You can pipe it in like a damn pastry chef. It doesn’t need to come straight from the tube you buy it in.
It’s important to get it everywhere and use it sparingly. It expands, so use less than you think but you want it everywhere. Another poster suggested vacuuming out the excess which is fine to do if you’ve got a beater shop vac you don’t mind abusing 😁
I am certified in acoustic guitar repair under a Luthier.
I would heavily advise against removing the wood.
There is still structural integrity by the machine head at the A string. Removing that structural integrity and replacing it by flying the whole two pieces back together could lead to difficulty keeping tuning down the line.
The only proof of my guitar-specific repair knowledge I can provide quickly is that I am aware of stewmac 😁 🎸
This makes no sense. Removing the piece ensures that one can cover both surfaces of the pieces with wood glue before clamping it back together to cure. The joint between the glued pieces will be stronger than the original solid piece.
Take the tuning pegs off and don’t remove the broken bit.
Wood glue joins are stronger than the wood itself. This is an easy fix and the guitar will be fine. Youtube a few videos, search a bit, but the instructions above are correct.
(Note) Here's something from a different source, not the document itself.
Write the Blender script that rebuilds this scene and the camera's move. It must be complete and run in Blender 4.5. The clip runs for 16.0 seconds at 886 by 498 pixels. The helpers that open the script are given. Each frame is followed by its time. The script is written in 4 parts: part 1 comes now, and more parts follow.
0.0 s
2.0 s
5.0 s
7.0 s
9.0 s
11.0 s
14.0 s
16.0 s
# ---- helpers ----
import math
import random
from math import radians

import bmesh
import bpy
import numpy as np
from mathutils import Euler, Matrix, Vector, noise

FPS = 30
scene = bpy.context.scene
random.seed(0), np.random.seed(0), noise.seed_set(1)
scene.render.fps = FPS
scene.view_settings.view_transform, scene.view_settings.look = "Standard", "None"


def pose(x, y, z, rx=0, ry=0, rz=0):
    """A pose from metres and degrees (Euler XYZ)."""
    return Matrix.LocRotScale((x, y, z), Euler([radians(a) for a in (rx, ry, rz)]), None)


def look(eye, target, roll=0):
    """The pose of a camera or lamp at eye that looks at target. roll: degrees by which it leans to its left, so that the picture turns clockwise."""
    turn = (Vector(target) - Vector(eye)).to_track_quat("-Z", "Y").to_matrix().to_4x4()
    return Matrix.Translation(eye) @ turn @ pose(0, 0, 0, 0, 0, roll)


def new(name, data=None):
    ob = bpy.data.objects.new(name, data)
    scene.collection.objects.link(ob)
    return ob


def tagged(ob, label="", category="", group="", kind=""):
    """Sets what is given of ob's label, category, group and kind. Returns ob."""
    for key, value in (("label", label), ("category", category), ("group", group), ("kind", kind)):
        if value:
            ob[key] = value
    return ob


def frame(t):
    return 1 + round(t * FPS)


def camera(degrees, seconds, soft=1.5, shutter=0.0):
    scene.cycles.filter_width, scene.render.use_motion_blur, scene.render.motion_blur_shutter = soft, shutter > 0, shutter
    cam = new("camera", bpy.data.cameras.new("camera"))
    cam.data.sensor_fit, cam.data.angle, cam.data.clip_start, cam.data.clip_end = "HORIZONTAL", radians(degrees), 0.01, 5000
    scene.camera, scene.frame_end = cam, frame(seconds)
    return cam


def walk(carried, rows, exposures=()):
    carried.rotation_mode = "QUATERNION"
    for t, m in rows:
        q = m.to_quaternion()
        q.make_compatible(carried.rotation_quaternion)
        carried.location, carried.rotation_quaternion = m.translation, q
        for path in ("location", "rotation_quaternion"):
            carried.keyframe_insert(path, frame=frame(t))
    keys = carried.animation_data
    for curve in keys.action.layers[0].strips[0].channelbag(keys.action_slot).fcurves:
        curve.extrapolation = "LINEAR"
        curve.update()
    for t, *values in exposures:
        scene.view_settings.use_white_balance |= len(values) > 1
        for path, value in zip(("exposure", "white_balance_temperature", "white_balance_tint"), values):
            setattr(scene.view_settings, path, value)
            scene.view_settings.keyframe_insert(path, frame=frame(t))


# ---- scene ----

Source: wood-glued a snapped hollowbody neck a decade ago, been playing great, always in tune.
thanks, that‘s very good to hear! these go for about 470$ where I live so I think I‘ll bring it to a shop and get a quote
Homie that crack isn’t all the way through.
This is a simple fix. You can DIY.
Remove strings. Remove the hardware for your D string (assuming this isn’t a lefty model).
Carefully pipe in some wood glue. Get it everywhere but not too much.
Clamp it with whatever you got. Gotta be sturdy though. 100 rubber bands would work. So would wedging it in your damn toilet seat with enough weight on it.
Clean off excess glue
Let the glue set over night.
Reattach that tuning hardware.
Restring. You done. It fixed.
That’ll be $200 for the glue and the rubber bands, plz
Piping in the glue. Like how? Syringe?
Yeah buddy.
There’s other ways but this would be the more professional way lol.
This. But I’d use hide glue and then after filling the crack with the glue, use a suction cup to pull it through both sides
Wood glue === hide glue
Traditionally, anyways.
PVA is more commonly known as wood glue nowadays. But hide and PVA are both commonly used.
There are also liquid hide glues that are marketed as wood glue.
It’s a messy relationship these days lol. I just looked into it!
There’s variants and subvariants too. There’s fish glue, which is close to hide glue. There’s also waterproof versions of PVA glues. Not to mention PU glues and epoxies. Though, besides PVA and hide and fish, the rest are rarely used for guitars. But traditionally, only hide glue is acceptable. Not really rightfully so IMO, but it is what it is.
I thought I knew a lot about glue through lutherie.
🤯
Use titebond 1
Absolutely not.
Titebond draws materials together. Hide glue/wood glue expands.
In this instance we want our adhesive to expand.
There is no more amateur mistake you could make than using krazy glue, tite bond, or any other polyurethane-based adhesive, in a situation such as this.
Even Taylor guitars uses titebond. I used titebond 1 on my neck thru builds and they’re fine.
You’re confidently incorrect.
And annoying as fuck.
This is where I block you.
I also should have noted I fixed this exact same issue with hide glue, hence why I recommended it. It’s not hard to find and will do the job correctly, like @foggy said
Some liquid hide glues are marketed as wood glue. That’s what I was referring to when Id said wood and hide glue are the same. We were referring to the same thing. They’re not always the same thing though.
It’s confusing.
But you could use any wood glue, you should use hide glue, some wood glue is hide glue.
In my world, hide glue and wood glue are the same thing. In a proper carpenter’s world, that is not the case. I only work on guitars/ukuleles
Gotcha. Semantics lol. My understanding is if two pieces of wood used to be the same piece of wood (crack or break repair) use hide glue. If they’ve always been different pieces of wood to use titebond/pva wood glue.